Task goal
Work through the data and report how many lines include the string "Euler", giving the number alone.

— start —

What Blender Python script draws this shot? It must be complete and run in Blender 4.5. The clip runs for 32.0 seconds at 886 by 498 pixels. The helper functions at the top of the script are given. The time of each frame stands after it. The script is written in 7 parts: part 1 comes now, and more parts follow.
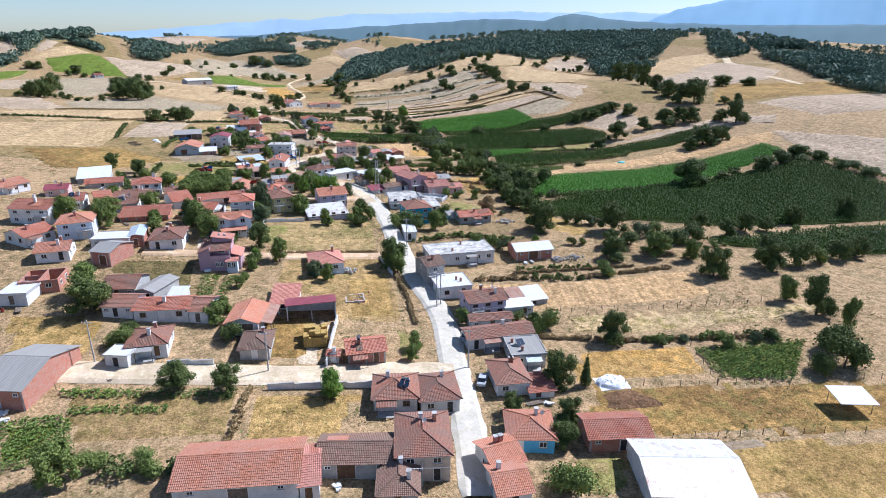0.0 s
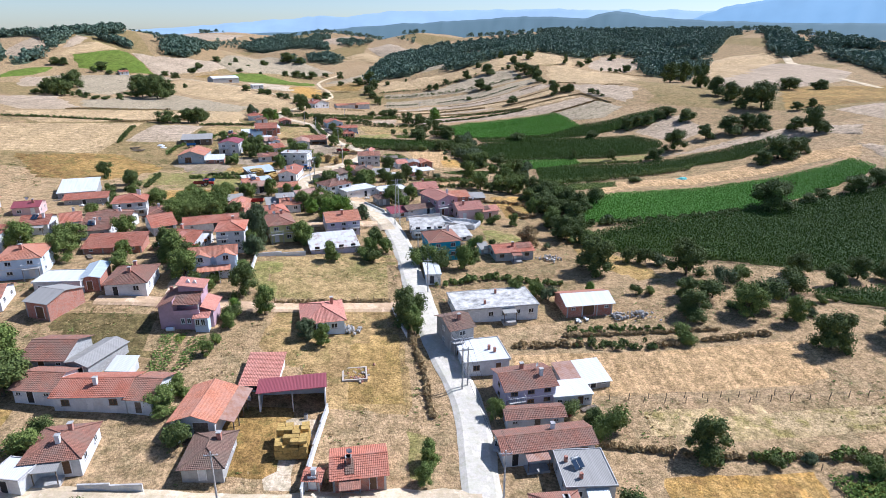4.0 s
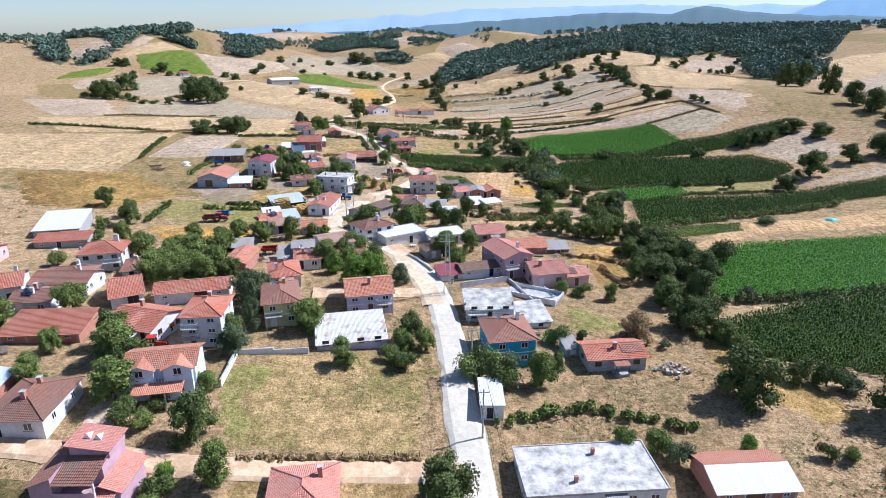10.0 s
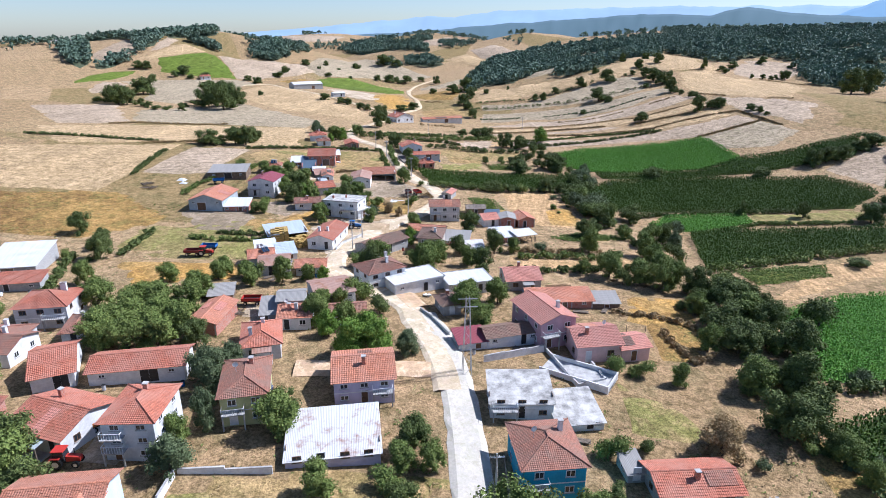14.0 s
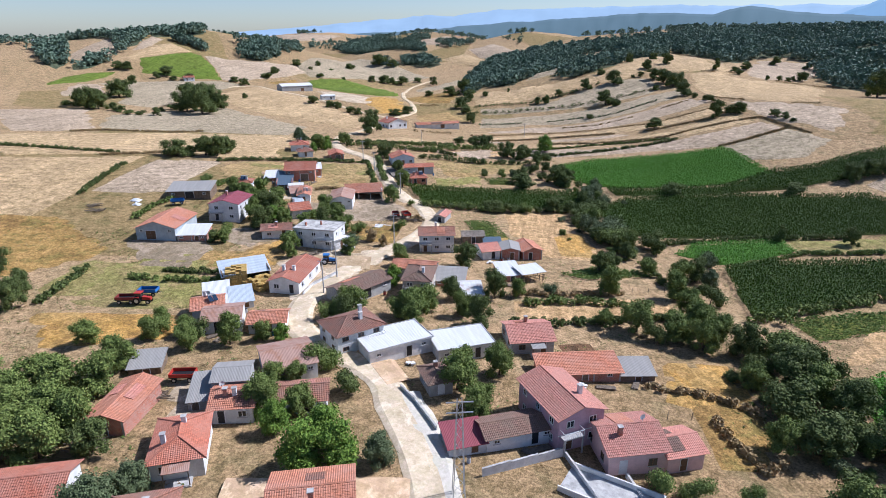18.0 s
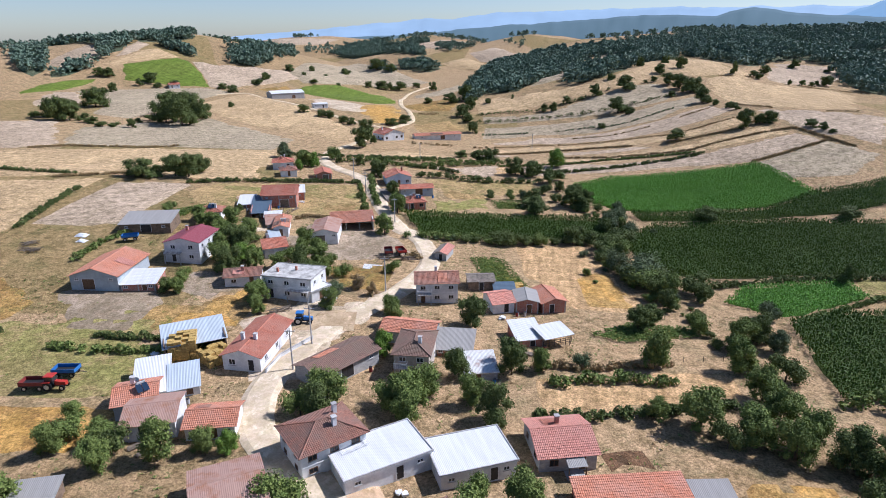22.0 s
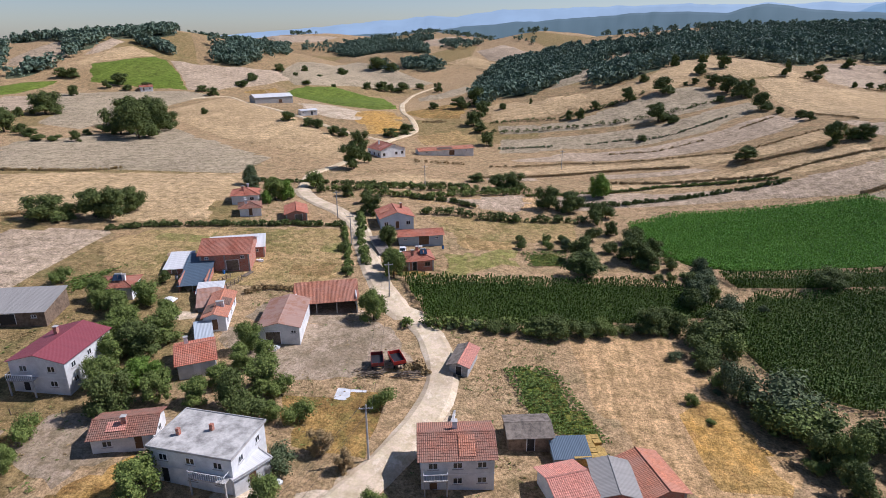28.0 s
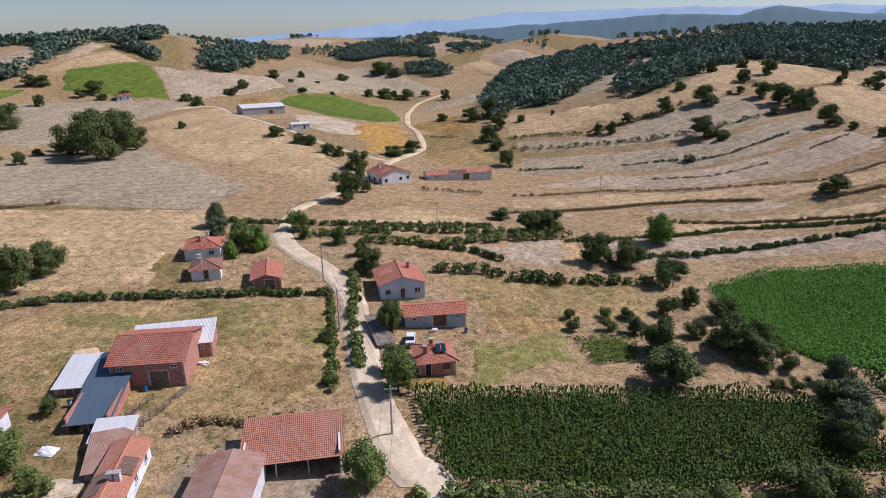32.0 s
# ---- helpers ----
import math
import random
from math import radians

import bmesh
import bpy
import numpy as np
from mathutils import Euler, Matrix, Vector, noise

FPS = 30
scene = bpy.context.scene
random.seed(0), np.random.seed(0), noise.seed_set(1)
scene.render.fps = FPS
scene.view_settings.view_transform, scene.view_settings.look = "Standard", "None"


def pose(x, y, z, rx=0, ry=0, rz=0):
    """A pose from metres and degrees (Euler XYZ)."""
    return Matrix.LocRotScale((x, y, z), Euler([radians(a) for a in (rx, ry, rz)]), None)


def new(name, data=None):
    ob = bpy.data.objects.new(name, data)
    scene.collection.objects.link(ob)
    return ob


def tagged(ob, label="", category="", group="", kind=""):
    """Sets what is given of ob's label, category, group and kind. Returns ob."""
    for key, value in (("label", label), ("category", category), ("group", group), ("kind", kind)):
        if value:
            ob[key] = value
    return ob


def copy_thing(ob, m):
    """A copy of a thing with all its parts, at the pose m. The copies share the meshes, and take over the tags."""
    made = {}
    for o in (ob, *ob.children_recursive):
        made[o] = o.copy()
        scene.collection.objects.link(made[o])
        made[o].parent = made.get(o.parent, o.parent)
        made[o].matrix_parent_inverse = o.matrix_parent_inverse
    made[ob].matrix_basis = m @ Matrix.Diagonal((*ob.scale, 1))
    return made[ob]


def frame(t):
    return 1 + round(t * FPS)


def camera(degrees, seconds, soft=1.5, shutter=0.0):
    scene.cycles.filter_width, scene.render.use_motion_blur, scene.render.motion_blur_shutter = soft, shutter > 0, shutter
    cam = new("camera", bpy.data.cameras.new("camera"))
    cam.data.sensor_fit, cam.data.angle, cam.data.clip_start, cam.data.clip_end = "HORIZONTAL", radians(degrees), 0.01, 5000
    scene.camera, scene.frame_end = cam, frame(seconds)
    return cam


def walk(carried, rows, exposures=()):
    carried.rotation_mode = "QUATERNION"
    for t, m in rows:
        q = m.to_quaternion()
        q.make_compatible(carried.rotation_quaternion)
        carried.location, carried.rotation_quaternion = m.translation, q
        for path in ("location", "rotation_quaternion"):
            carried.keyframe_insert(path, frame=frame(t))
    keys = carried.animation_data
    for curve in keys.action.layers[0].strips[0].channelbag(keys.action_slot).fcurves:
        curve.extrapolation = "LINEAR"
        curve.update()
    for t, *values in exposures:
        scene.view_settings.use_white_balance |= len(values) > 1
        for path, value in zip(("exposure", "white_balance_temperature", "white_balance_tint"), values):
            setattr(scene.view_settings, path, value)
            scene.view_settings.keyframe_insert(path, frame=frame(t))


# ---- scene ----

— end —

Solution to the problem
3